À l’heure où nous écrivons ces lignes, la loi sur les PFAS est encore en discussion au Parlement. Ce qui est certain, c’est que la mobilisation est loin d’être terminée pour mettre fin à cette pollution, accompagner les personnes impactées et indemniser les victimes. « Il faut que ça aille le plus vite possible. On a été une génération sacrifiée, nos enfants aussi. Pour nos petits-enfants, il ne faut pas que ça devienne un assassinat programmé ! », conclut Jean-Paul Massonnat.
Contacts :
• Le collectif Ozon l’eau saine.
• L’association Bien-vivre à Pierre-Bénite, 14 rue Lucie Aubrac, 69 310 Pierre-Bénite.
Pour aller plus loin :
• Le premier volet de notre enquête« PFAS : un ancien salarié contaminé témoigne », Silence, n° 533, juin 2024.
• Le reportage « Polluants éternels : un poison en héritage », France 3 Région, 52 min., 2023.
• Le film « Dark Waters », Killer Films Participant Media, 126 min., 2019.
Notes :
(1) L’émission Vert de rage a réalisé une enquête journalistique avec l’appui du scientifique Jacob De Boer publiée en 2022, qui a permis de révéler le scandale sanitaire des PFAS dans la vallée de la chimie. « Polluants éternels », Premières Lignes Télévision, France Télévisions, Centre national du cinéma et de l’image animée, 2022.

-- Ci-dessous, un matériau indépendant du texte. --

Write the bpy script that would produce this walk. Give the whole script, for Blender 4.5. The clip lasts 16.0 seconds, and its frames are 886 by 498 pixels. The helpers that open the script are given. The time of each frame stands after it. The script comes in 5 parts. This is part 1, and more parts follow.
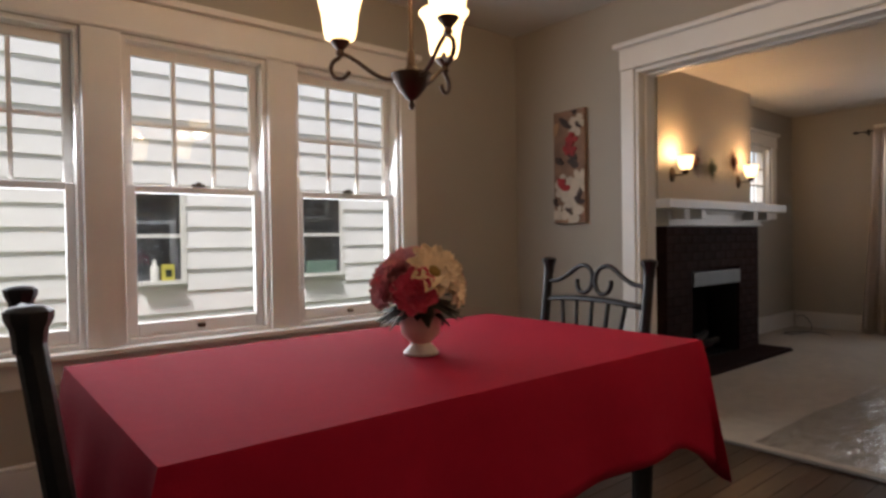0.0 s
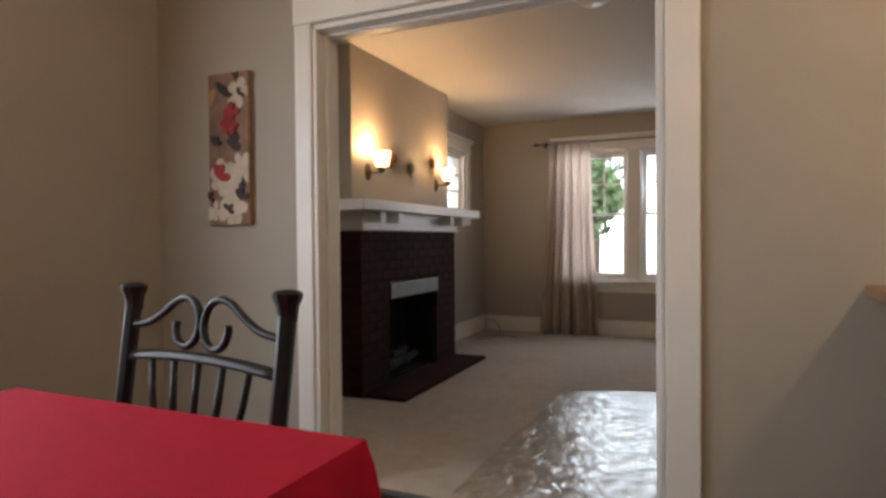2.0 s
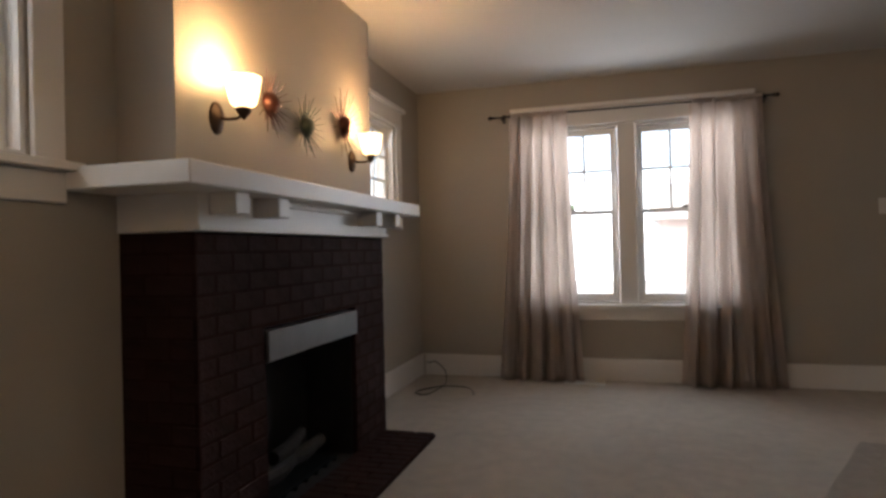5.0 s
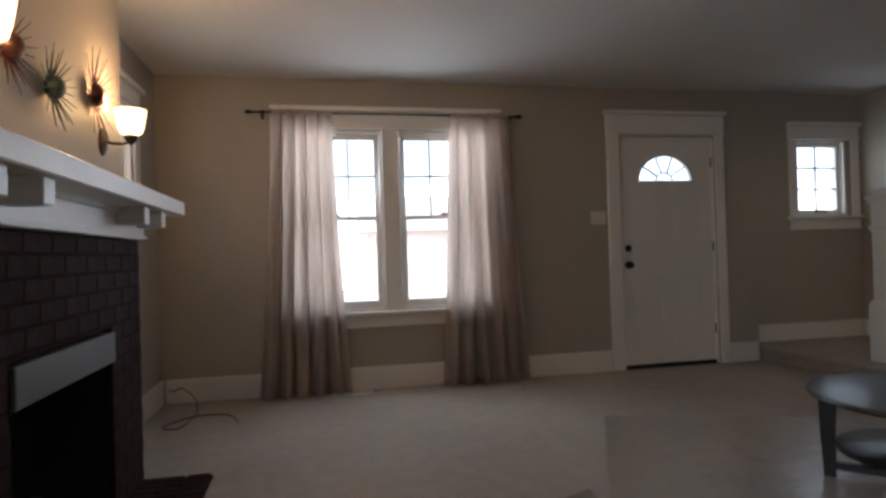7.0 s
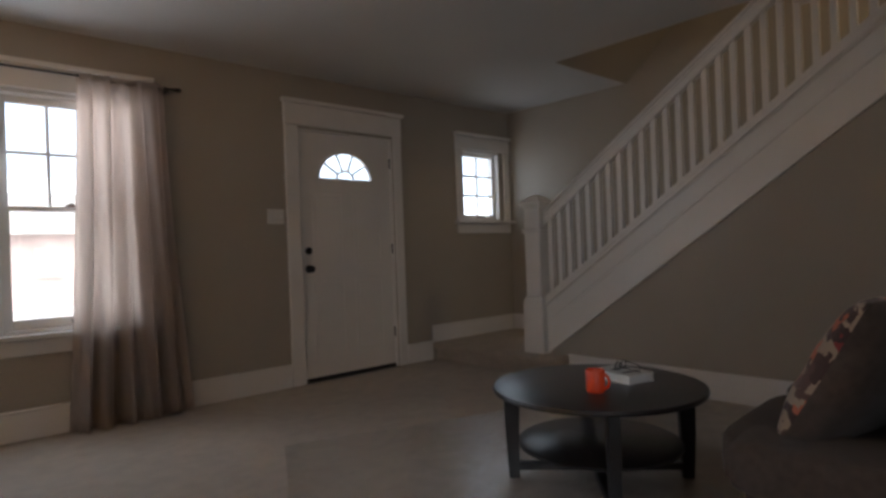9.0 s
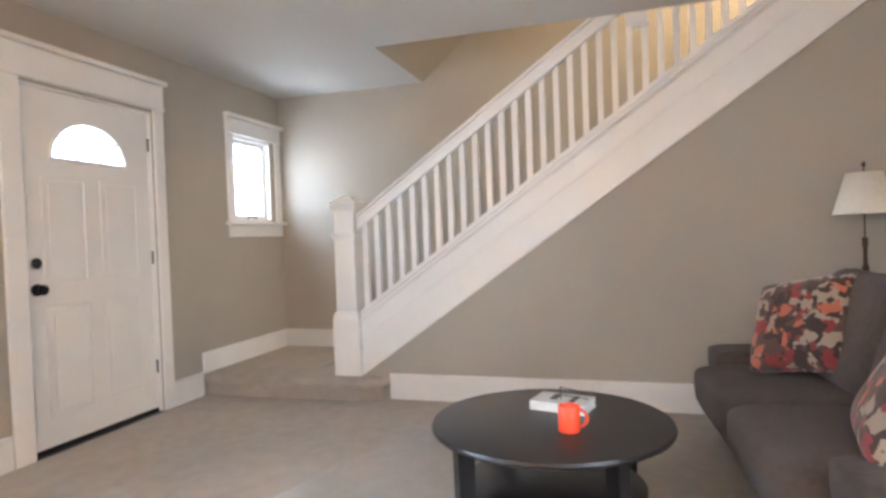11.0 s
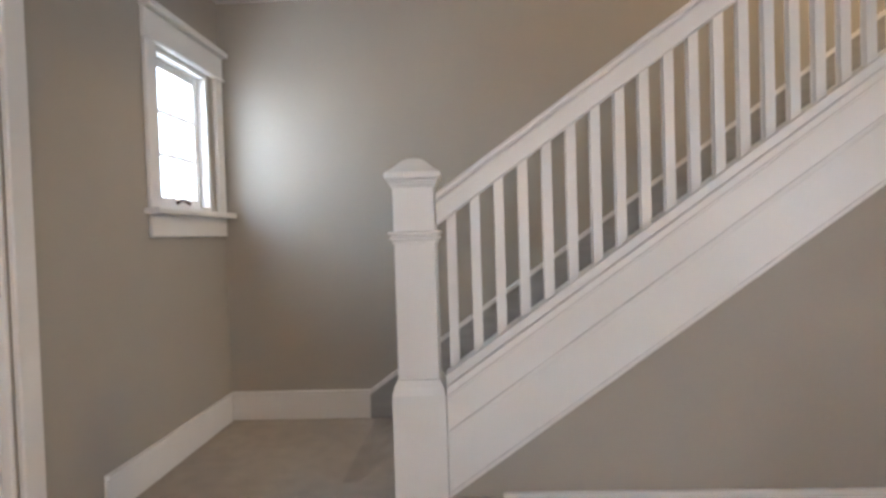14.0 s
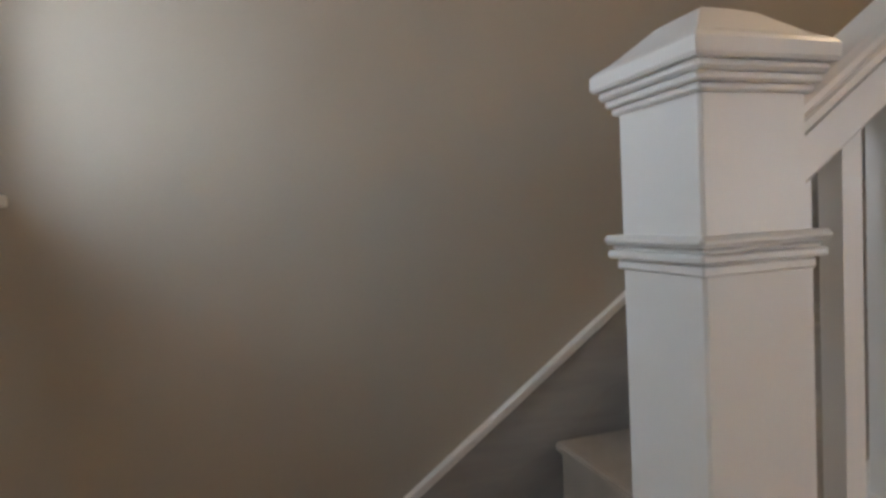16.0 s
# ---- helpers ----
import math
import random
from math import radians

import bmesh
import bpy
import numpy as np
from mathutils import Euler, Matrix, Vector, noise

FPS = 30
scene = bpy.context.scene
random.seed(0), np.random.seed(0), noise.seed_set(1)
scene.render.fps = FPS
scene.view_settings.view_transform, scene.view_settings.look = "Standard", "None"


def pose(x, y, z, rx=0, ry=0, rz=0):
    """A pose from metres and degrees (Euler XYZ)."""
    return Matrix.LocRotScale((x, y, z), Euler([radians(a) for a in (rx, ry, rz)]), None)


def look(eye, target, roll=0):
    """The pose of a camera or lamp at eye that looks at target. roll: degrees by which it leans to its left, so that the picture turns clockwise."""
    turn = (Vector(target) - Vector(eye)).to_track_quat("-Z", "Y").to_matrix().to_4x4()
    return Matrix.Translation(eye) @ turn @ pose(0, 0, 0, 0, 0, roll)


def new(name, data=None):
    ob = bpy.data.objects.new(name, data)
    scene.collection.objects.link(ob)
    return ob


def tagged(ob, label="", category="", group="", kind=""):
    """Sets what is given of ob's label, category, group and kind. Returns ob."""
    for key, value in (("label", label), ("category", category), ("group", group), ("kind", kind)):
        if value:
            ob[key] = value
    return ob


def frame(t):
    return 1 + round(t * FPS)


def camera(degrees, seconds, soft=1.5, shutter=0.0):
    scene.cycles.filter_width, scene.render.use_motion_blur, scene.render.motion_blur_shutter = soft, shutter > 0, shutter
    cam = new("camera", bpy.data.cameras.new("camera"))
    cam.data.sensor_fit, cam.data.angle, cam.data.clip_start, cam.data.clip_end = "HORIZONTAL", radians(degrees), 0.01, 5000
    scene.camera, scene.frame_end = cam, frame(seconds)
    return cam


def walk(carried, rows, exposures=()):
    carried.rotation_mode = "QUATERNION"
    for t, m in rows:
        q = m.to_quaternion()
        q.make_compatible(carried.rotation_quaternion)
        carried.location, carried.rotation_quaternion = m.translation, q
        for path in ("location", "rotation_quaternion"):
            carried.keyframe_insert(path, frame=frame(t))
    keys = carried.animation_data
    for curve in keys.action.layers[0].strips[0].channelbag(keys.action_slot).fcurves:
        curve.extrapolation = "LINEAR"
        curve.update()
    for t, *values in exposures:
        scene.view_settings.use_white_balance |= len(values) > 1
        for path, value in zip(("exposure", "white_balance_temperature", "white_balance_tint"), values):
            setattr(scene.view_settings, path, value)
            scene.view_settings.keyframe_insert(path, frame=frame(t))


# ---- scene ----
cam = camera(73.0, 16.0, soft=3.0)
PATH = [
    (0, (2.859, -3.049, 1.098), (1.310, -1.784, 1.067), -0.9),
    (0.5, (2.851, -2.923, 1.106), (1.458, -1.488, 1.071), -0.6),
    (1, (2.712, -2.692, 1.109), (1.537, -1.073, 1.078), -0.7),
    (1.5, (2.592, -2.458, 1.099), (1.637, -0.701, 1.065), -0.5),
    (2, (2.488, -2.186, 1.115), (1.673, -0.360, 1.082), -0.5),
    (2.5, (2.445, -1.859, 1.132), (1.681, -0.011, 1.099), -0.3),
    (3, (2.317, -1.510, 1.118), (1.572, 0.345, 1.093), -0.9),
    (5.5, (1.445, -0.173, 1.097), (1.040, 1.786, 1.105), -1.2),
    (6, (1.270, -0.121, 1.106), (1.093, 1.871, 1.113), -1.2),
    (6.5, (1.177, -0.119, 1.101), (1.282, 1.878, 1.107), -1.3),
    (7, (1.122, -0.102, 1.068), (1.532, 1.856, 1.086), -1.7),
    (7.5, (1.143, -0.118, 1.071), (1.778, 1.779, 1.087), -1.9),
    (8, (1.227, 0.027, 1.056), (2.081, 1.836, 1.070), -1.9),
    (8.5, (1.270, 0.177, 1.074), (2.362, 1.853, 1.076), -2.0),
    (9, (1.363, 0.419, 1.036), (2.705, 1.902, 1.041), -2.1),
    (9.5, (1.333, 0.712, 1.067), (2.907, 1.946, 1.063), -2.1),
    (10, (1.284, 1.029, 1.104), (3.038, 1.989, 1.080), -2.1),
    (12.5, (1.771, 2.502, 1.191), (3.744, 2.826, 1.137), -1.7),
    (13, (2.147, 2.765, 1.216), (4.131, 3.006, 1.153), -1.6),
    (13.5, (2.544, 3.059, 1.170), (4.537, 3.220, 1.126), -2.0),
    (14, (2.983, 3.371, 1.172), (4.980, 3.463, 1.125), -1.8),
    (14.5, (3.398, 3.698, 1.174), (5.397, 3.729, 1.118), -2.1),
    (15, (3.818, 3.920, 1.176), (5.817, 3.870, 1.133), -1.3),
    (15.5, (4.267, 4.093, 1.197), (6.242, 3.781, 1.149), -1.7),
    (16, (4.661, 4.143, 1.225), (6.564, 3.536, 1.123), -2.9),
]
walk(cam, [(t, look(eye, target, roll)) for t, eye, target, roll in PATH],
     exposures=[(0.0, 0.16, 6400, 14), (1.0, 0.38, 6350, 13), (2.0, 0.66, 6300, 12), (3.0, 0.76, 6250, 11), (5.5, 0.62, 6100, 12), (7.0, 0.56, 5850, 11), (8.0, 0.36, 5680, 11), (9.0, 0.40, 6020, 13), (9.5, 1.55, 5900, 11), (10.0, 2.4, 5780, 10),
                (12.5, 3.35, 5500, 10), (13.5, 2.85, 5550, 10), (14.5, 2.5, 5650, 11), (15.5, 2.18, 5850, 11), (16.0, 1.92, 6150, 12)])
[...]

(2) L’ouvrier d’Arkema avait un taux de PFNA de 22,21 microgrammes par litre, soit 28 fois la moyenne nationale mesurée par l’étude Esteban, publiée en 2019. Il est aujourd’hui atteint d’un cancer de la prostate et d’hypertension.
(3) D’après l’étude Esteban, les francais·es ont une moyenne 0,80 microgrammes de PFNA par litre de sang. Les habitant·es de Pierre-Bénite ont en moyenne, sur 10 personnes testées, un taux sept fois supérieur.
(4) D’après une étude publiée en 2012 par le groupe de chercheurs étatsuniens, le C8 Panel.
(5) Ses œufs contiennent 5,4 microgrammes par kilogramme de PFNA, alors que la norme réglementaire européenne est de 0,7 microgramme par kilogramme.
(6) D’après un rapport de l’Inspection générale de l’environnement et du développement durable de décembre 2022.
(7) Sur les 13 points d’eau analysés, 9 avaient des taux supérieurs à la norme européenne pour l’eau potable, appliquée depuis début 2023, de 100 nanogrammes par litre pour 20 PFAS.
(8) Un seul PFAS - sur les milliers existants - est soumis à une restriction (le PFOS).
(9) Le gouvernement a chargé le député Isaac Sibille d’une mission de six mois sur les PFAS. Il a réalisé son rapport avec Albane Suaudeau, qui a quitté un poste de lobbyiste européenne à BusinessEurope (lobby des patrons) pour devenir son attachée parlementaire.